Paul’s mentor had taught him during his undergraduate studies that medicine and politics were intricately connected if not one in the same, “The physicians are the natural attorneys of the poor, and the social problems should largely be solved by them.” Paul’s expulsion from Haiti amongst growing political unrest would only solidify this ideology. The services that he was providing had not gone unnoticed by the mayor of Port-au-Prince, a corrupt leader who would have many of Farmer’s dearest friends evading assassination attempts when he fire bombed their churches. Farmer would lose four friends during this period. One powerful friend, Aristide, would be elected to office, only to be deposed almost immediately when it became clear that his intentions were democratic. Farmer regained entry to Haiti near the time of Aristide’s reinstatement three years later, and soon thereafter, would witness one of the most grizzly cases he had ever seen. Poor Chouchou, a Haitian who supported Aristide, was fatally brutalized by The Junta, the Haitian soldier’s who enforced the mayor’s policies.
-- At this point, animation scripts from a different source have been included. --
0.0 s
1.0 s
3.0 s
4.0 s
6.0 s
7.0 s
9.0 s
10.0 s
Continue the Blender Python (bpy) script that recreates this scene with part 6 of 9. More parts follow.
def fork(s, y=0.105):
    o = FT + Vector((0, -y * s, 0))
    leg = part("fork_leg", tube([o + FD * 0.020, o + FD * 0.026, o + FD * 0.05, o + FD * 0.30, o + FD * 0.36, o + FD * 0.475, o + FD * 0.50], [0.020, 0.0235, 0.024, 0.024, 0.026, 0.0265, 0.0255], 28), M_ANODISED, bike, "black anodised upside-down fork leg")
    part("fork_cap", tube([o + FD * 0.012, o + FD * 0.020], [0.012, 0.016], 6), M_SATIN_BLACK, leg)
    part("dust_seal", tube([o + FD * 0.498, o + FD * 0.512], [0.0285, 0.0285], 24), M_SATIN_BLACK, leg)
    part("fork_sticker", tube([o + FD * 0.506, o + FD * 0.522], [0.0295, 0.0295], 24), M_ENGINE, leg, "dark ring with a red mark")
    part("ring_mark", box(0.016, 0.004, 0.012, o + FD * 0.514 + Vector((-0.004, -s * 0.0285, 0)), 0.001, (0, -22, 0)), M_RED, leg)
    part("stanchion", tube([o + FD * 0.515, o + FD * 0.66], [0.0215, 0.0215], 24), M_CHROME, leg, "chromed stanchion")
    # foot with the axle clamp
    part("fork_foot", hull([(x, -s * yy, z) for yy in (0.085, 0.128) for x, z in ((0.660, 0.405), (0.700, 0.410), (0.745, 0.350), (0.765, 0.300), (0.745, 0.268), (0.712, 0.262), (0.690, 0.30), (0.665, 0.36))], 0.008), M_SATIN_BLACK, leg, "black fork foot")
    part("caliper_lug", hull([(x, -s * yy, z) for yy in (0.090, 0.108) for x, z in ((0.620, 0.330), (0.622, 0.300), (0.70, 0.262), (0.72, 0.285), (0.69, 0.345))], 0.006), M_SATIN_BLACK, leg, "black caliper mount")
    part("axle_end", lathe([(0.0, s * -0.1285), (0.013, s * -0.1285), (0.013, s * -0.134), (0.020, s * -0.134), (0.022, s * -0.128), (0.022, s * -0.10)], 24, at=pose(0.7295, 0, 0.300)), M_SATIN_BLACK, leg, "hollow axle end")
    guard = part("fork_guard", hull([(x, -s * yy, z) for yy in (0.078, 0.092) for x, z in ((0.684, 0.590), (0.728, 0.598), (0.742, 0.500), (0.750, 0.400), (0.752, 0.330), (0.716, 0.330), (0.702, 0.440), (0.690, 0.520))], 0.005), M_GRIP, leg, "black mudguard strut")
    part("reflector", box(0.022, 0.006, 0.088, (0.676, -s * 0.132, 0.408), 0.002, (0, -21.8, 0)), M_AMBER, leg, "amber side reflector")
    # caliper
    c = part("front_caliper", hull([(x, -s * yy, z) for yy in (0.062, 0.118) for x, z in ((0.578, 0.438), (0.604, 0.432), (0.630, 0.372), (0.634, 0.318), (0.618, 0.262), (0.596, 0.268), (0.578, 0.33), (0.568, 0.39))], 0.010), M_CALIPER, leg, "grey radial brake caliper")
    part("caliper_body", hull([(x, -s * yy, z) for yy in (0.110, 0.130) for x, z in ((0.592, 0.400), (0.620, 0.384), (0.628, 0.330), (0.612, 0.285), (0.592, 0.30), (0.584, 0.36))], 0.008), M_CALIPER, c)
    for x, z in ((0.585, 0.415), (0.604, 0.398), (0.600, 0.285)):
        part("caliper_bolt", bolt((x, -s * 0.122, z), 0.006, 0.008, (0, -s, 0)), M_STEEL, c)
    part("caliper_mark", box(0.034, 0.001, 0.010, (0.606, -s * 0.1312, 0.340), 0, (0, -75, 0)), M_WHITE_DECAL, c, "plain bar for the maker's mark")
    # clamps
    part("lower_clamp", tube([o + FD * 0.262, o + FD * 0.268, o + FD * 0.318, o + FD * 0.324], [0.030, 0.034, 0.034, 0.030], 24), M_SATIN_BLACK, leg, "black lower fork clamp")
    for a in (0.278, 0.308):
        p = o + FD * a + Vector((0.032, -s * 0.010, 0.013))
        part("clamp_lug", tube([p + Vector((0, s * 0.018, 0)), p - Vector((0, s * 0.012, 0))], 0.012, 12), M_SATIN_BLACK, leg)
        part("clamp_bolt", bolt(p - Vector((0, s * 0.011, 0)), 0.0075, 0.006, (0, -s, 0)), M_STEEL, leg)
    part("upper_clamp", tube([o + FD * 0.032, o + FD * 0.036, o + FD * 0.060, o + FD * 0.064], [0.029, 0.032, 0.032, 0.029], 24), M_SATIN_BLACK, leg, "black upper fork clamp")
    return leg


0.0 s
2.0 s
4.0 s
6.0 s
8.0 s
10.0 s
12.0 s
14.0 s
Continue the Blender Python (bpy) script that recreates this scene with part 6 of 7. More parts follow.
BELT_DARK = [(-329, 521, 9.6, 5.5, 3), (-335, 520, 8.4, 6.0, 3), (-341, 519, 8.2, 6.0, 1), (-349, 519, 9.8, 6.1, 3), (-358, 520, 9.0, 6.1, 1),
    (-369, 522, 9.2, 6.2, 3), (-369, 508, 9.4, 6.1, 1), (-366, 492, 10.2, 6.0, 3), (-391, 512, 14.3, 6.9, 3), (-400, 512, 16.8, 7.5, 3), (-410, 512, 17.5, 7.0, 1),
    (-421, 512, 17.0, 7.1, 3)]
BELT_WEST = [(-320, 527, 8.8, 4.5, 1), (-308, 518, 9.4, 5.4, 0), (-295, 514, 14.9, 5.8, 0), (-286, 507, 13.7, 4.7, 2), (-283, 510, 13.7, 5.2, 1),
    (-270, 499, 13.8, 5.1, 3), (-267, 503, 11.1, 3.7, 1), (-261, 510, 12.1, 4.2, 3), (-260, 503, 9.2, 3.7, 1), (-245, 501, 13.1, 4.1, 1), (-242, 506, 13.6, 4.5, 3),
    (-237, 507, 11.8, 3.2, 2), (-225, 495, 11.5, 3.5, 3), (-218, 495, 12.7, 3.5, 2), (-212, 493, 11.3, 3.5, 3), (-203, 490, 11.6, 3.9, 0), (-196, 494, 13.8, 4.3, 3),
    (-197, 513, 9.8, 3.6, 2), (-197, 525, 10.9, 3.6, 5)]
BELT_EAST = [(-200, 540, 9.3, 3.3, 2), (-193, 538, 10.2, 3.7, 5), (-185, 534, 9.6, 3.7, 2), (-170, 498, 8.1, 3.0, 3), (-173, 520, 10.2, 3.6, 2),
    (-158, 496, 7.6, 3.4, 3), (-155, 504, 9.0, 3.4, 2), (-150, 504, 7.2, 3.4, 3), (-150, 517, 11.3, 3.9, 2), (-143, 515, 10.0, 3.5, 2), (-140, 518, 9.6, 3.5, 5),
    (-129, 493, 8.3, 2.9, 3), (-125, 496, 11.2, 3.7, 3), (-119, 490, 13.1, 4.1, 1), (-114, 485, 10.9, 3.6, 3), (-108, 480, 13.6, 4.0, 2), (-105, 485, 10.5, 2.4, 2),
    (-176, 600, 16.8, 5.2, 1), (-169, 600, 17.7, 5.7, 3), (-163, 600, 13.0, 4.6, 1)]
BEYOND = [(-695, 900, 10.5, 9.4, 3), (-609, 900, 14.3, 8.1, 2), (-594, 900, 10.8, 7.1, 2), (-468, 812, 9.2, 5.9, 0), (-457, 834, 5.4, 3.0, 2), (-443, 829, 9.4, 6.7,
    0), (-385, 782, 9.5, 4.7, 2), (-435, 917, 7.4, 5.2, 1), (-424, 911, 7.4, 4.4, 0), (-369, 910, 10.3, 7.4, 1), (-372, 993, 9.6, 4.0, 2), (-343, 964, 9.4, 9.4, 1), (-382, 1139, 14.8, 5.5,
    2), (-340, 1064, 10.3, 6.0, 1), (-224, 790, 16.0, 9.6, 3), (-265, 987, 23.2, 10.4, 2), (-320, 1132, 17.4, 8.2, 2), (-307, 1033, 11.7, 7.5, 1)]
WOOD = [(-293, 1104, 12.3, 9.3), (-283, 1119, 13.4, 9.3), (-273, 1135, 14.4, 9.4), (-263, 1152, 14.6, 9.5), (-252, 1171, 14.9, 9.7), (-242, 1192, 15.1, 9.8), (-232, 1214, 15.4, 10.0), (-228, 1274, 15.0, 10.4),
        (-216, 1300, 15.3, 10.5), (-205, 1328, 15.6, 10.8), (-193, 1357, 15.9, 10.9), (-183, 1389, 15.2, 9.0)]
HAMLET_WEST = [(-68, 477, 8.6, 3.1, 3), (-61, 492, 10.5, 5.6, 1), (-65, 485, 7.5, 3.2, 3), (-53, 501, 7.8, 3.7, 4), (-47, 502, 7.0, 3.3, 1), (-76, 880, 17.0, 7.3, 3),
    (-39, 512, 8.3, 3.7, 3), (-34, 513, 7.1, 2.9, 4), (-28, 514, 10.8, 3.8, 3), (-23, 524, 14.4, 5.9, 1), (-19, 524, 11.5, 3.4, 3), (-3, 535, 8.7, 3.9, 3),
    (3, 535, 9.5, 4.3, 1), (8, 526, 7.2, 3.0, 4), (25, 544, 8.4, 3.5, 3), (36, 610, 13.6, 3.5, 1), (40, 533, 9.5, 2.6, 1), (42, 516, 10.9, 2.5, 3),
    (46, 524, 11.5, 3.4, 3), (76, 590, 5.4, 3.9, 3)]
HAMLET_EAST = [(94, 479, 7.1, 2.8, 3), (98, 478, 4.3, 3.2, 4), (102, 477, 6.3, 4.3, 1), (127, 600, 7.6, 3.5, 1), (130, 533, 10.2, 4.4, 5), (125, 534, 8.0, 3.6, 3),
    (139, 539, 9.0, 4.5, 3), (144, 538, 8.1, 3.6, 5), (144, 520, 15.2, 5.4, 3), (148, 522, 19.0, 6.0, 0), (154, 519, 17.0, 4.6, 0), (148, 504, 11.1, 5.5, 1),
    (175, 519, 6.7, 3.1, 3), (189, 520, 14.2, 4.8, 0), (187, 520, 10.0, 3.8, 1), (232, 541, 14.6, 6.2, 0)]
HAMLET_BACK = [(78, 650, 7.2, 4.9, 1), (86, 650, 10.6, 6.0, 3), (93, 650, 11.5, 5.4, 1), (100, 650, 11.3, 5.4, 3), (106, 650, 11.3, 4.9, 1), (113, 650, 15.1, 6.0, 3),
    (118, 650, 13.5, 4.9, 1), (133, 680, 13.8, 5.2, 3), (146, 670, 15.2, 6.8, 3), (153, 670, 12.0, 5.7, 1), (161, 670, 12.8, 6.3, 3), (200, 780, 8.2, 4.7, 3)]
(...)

Farmer would later take his journey to save the world to Peru and Russia, where while the governments were more compliant, the rampant cases of tuberculosis and AIDS still gave Farmer opportunity to have substantial effect.
When parting from a trip to Cuba, Farmer and Kidder, now close companions, catch sight of an airplane hanger boasting the words “Partia es Humanidad”: The only nation is humanity. Tracy Kidder presents a detailed and impassioned account of one man’s belief in this idea. Paul Farmer Jr. didn’t consider himself an American, nor a “blan” as the people of Haiti initially called him, referring to his light skin. Just as a citizen of humanity, and a citizen who believes that while there are people in the world who can’t pay for his services, it would be “ambivalent” of him to charge for them. “I feel ambivalent about selling my services in a world where some can’t buy them. You can feel ambivalent about that, because you should feel ambivalent. Comma.” (Paul often ended sentences with the word comma, signifying the word asshole which was implied to follow). A life led in an extraordinarily successful evasion of ambivalence will hopefully inspire the rest of us to consider the fact that justice can’t prevail without personal sacrifice. Farmer and his dedicated team prove that it truly is a small group of people with a goal as vast as the planet who end up changing it. Hopefully Mountains Beyond Mountains will motivate the rest of us to avoid falling on the right side of that comma.